Throughout this mentoring conversations it is important to note that the mentor is not dictating what the novice teacher should or should not do. It is not a mentor’s place to create a carbon copy of the mentor’s teaching style, moreover, they are helping the novice create their own identity. The teacher led with their desire to bring up the topic, but wanted guidance on how to make it work. This means that it is essential for the novice teacher to come to her own conclusion about how to address the topic. Once the decision is made, the mentor works to support that choice.

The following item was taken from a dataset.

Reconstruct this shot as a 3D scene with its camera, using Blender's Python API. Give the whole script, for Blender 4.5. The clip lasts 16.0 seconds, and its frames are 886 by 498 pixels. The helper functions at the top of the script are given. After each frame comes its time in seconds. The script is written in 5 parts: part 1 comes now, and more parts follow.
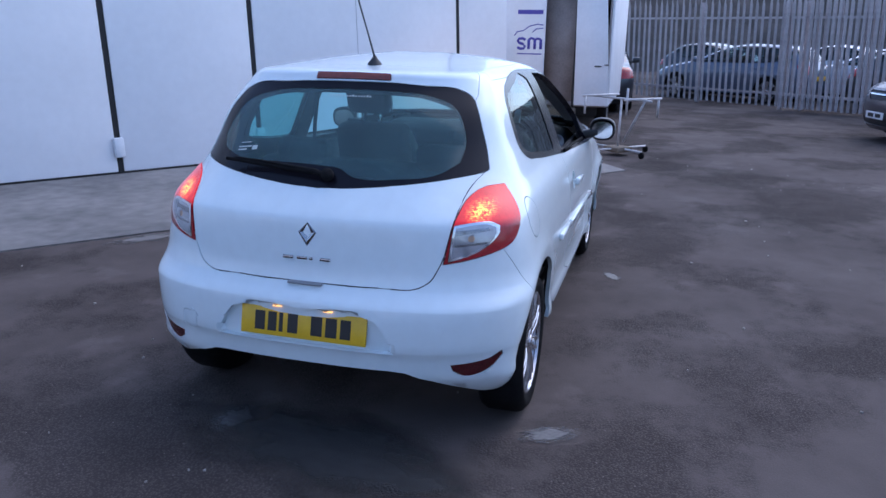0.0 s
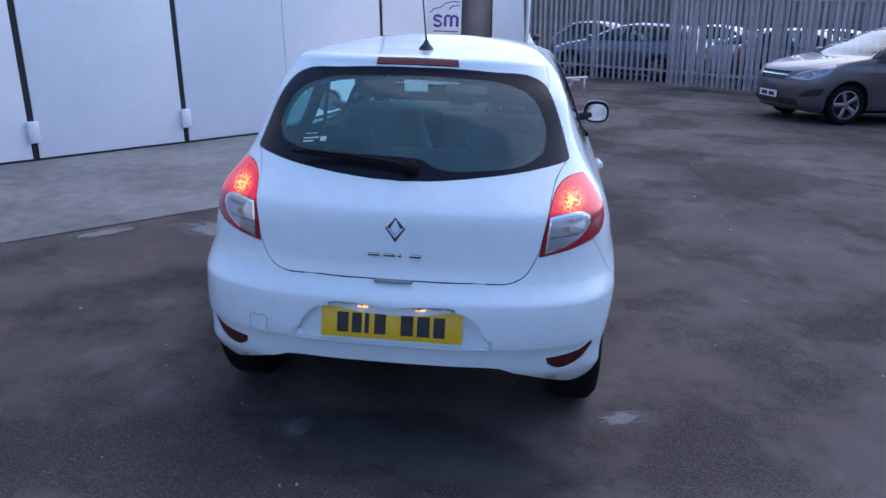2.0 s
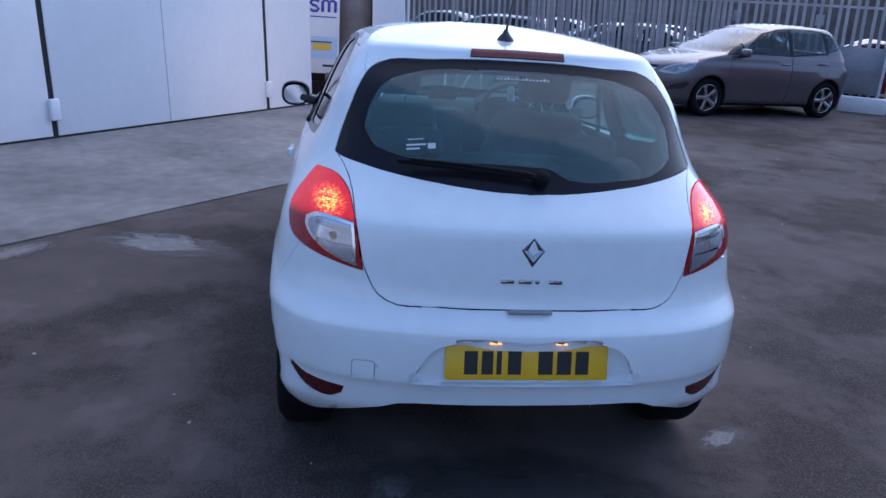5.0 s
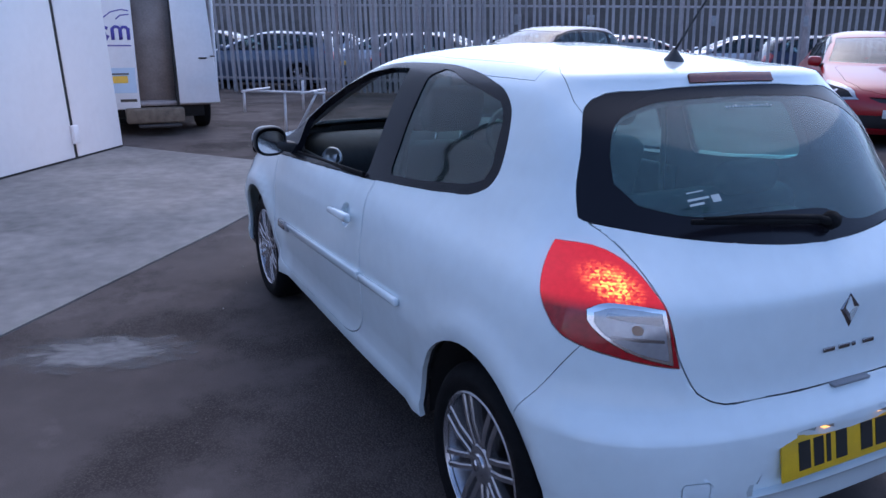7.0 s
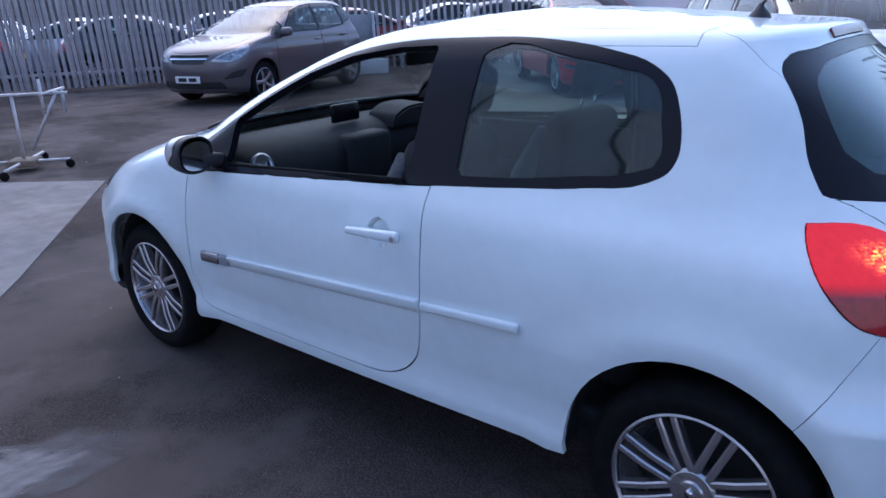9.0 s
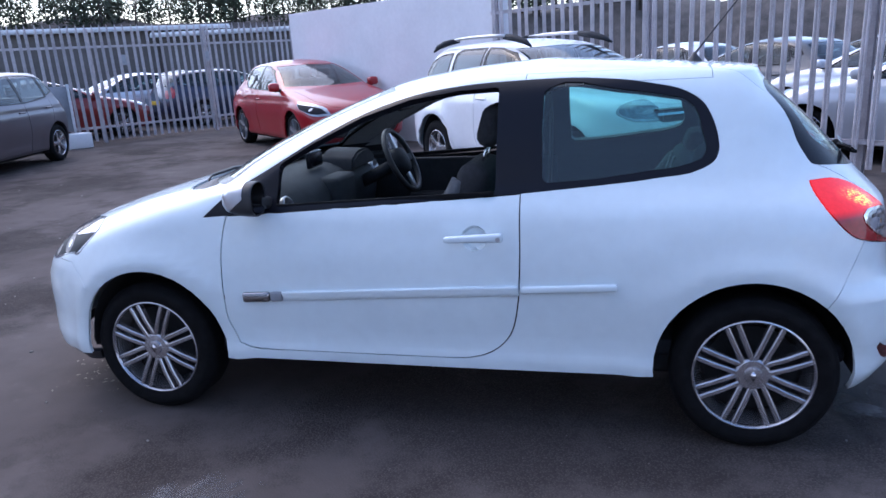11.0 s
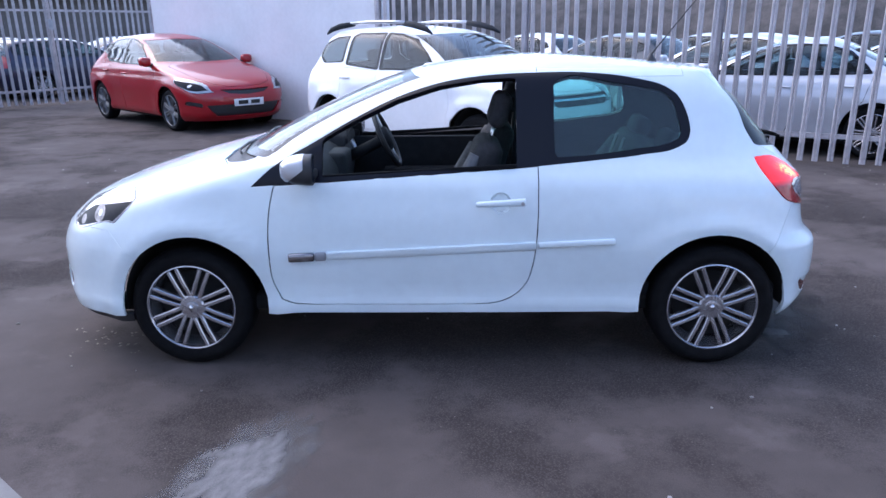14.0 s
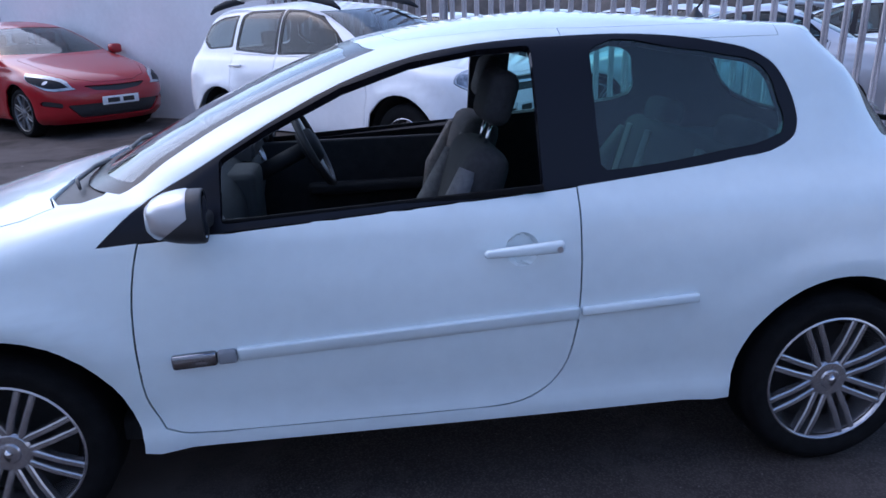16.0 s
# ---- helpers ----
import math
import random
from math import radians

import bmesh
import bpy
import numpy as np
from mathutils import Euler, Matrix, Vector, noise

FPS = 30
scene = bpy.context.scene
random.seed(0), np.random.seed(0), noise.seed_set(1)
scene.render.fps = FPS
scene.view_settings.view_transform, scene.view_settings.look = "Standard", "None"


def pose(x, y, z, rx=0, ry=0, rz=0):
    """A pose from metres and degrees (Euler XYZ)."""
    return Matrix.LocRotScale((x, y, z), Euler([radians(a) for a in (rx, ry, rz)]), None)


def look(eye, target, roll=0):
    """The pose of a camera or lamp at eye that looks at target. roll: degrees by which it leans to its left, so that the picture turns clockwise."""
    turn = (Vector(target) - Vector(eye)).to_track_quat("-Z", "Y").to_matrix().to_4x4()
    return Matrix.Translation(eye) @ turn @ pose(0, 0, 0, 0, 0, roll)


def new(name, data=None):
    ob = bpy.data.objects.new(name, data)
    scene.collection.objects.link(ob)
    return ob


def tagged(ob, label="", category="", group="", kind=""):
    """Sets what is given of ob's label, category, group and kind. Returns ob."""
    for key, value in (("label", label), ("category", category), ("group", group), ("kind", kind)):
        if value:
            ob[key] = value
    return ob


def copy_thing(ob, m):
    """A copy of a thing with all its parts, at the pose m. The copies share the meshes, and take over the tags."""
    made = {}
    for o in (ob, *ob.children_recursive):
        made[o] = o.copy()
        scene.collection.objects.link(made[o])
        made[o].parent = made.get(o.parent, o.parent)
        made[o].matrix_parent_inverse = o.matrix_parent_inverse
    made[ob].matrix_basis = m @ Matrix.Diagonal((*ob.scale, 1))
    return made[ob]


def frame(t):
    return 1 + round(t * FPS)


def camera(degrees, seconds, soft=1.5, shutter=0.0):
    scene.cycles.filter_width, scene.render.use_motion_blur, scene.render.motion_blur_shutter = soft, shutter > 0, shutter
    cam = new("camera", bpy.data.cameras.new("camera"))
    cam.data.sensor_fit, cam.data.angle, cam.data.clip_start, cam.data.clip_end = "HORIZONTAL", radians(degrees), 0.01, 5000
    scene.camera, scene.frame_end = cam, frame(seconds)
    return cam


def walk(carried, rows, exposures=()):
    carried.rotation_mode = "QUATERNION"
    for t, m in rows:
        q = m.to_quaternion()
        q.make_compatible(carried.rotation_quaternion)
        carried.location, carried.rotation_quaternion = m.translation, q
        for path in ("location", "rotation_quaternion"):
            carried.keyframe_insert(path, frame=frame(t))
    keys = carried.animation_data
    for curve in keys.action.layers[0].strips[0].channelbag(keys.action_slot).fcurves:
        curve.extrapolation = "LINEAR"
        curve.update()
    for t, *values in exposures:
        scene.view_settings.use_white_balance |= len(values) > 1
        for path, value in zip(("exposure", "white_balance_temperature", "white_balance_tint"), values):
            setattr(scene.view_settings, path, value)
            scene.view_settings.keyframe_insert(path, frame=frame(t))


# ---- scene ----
cam = camera(61.1, 16.0)
PATH = [
    (0, (4.310, 1.228, 1.579), (2.458, 0.709, 1.032), 1.0),
    (0.5, (4.396, 1.208, 1.597), (2.552, 0.692, 1.026), 2.0),
    (1, (4.473, 0.966, 1.590), (2.606, 0.534, 1.020), 2.2),
    (1.5, (4.489, 0.718, 1.589), (2.607, 0.471, 0.958), 4.0),
    (2, (4.375, 0.44, 1.6), (2.477, 0.242, 1.0), 1.8),
    (2.5, (4.334, 0.135, 1.592), (2.421, 0.079, 1.012), 2.5),
    (3, (4.286, -0.101, 1.598), (2.373, -0.017, 1.02), 1.9),
    (5.5, (3.784, -0.813, 1.543), (1.909, -0.471, 0.938), 4.3),
    (6, (3.537, -1.15, 1.555), (1.688, -0.661, 0.97), 2.7),
    (6.5, (3.242, -1.426, 1.529), (1.421, -0.84, 0.946), -2.5),
    (7, (2.987, -1.747, 1.534), (1.266, -0.896, 0.977), 0.5),
    (7.5, (2.756, -1.951, 1.532), (1.149, -0.881, 1.01), -0.8),
    (8, (2.478, -2.077, 1.529), (0.964, -0.894, 0.973), -2.2),
    (10.5, (1.046, -3.256, 1.535), (0.393, -1.451, 0.971), -2.3),
    (11, (0.846, -3.592, 1.538), (0.354, -1.719, 1.037), -3.2),
    (11.5, (0.793, -3.861, 1.532), (0.389, -1.969, 1.028), -2.5),
    (12, (0.705, -4.064, 1.569), (0.329, -2.171, 1.045), -2.5),
    (12.5, (0.507, -4.141, 1.591), (0.277, -2.237, 1.024), -2.1),
    (13, (0.396, -4.302, 1.592), (0.261, -2.385, 1.039), -1.3),
    (13.5, (0.285, -4.394, 1.634), (0.15, -2.486, 1.05), -1.6),
    (14, (0.059, -4.268, 1.629), (0.01, -2.35, 1.066), -0.6),
    (14.5, (-0.071, -4.081, 1.605), (-0.05, -2.17, 1.017), 0.3),
    (15, (-0.15, -3.731, 1.607), (-0.066, -1.822, 1.013), -1.3),
    (15.5, (-0.242, -3.318, 1.564), (-0.094, -1.413, 0.971), -0.4),
    (16, (-0.211, -2.854, 1.501), (-0.002, -0.957, 0.901), -2.0),
]
walk(cam, [(t, look(eye, target, roll)) for t, eye, target, roll in PATH], [(0, 1.0, 5750, 16), (3, 0.93, 5680, 16), (5.5, 0.84, 5650, 17), (8, 0.95, 5720, 17), (10.5, 1.30, 5950, 17), (12.5, 1.62, 6150, 17), (13.5, 1.70, 6150, 16), (14.5, 1.55, 6150, 16), (15.5, 1.28, 6000, 16), (16, 1.02, 5850, 17)])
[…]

There are issues like Charleston every single year. They are not always as tragic, but there will always be an event that occurs in the world that is off the curriculum. Controversial issues come up in every classroom. It is essential that we find time to help students discuss and process how they experience the world around them. My previous district’s mission was explicitly to prepare students for “success in college career and life.” The Boston Public Schools have the same essential statement. The Los Angeles Unified School District claims their mission is to “educate all students to their maximum potential.” These mission statements require that teachers go beyond the curriculum.
Teachers must be flexible to respond to their students needs and interests, yet this can be challenging for a novice teacher who needs more skills to be effective. With a mentor’s support, guidance, and perspective a novice teacher can take on challenges they would not otherwise take on. The mentor accelerates the novice teacher’s growth.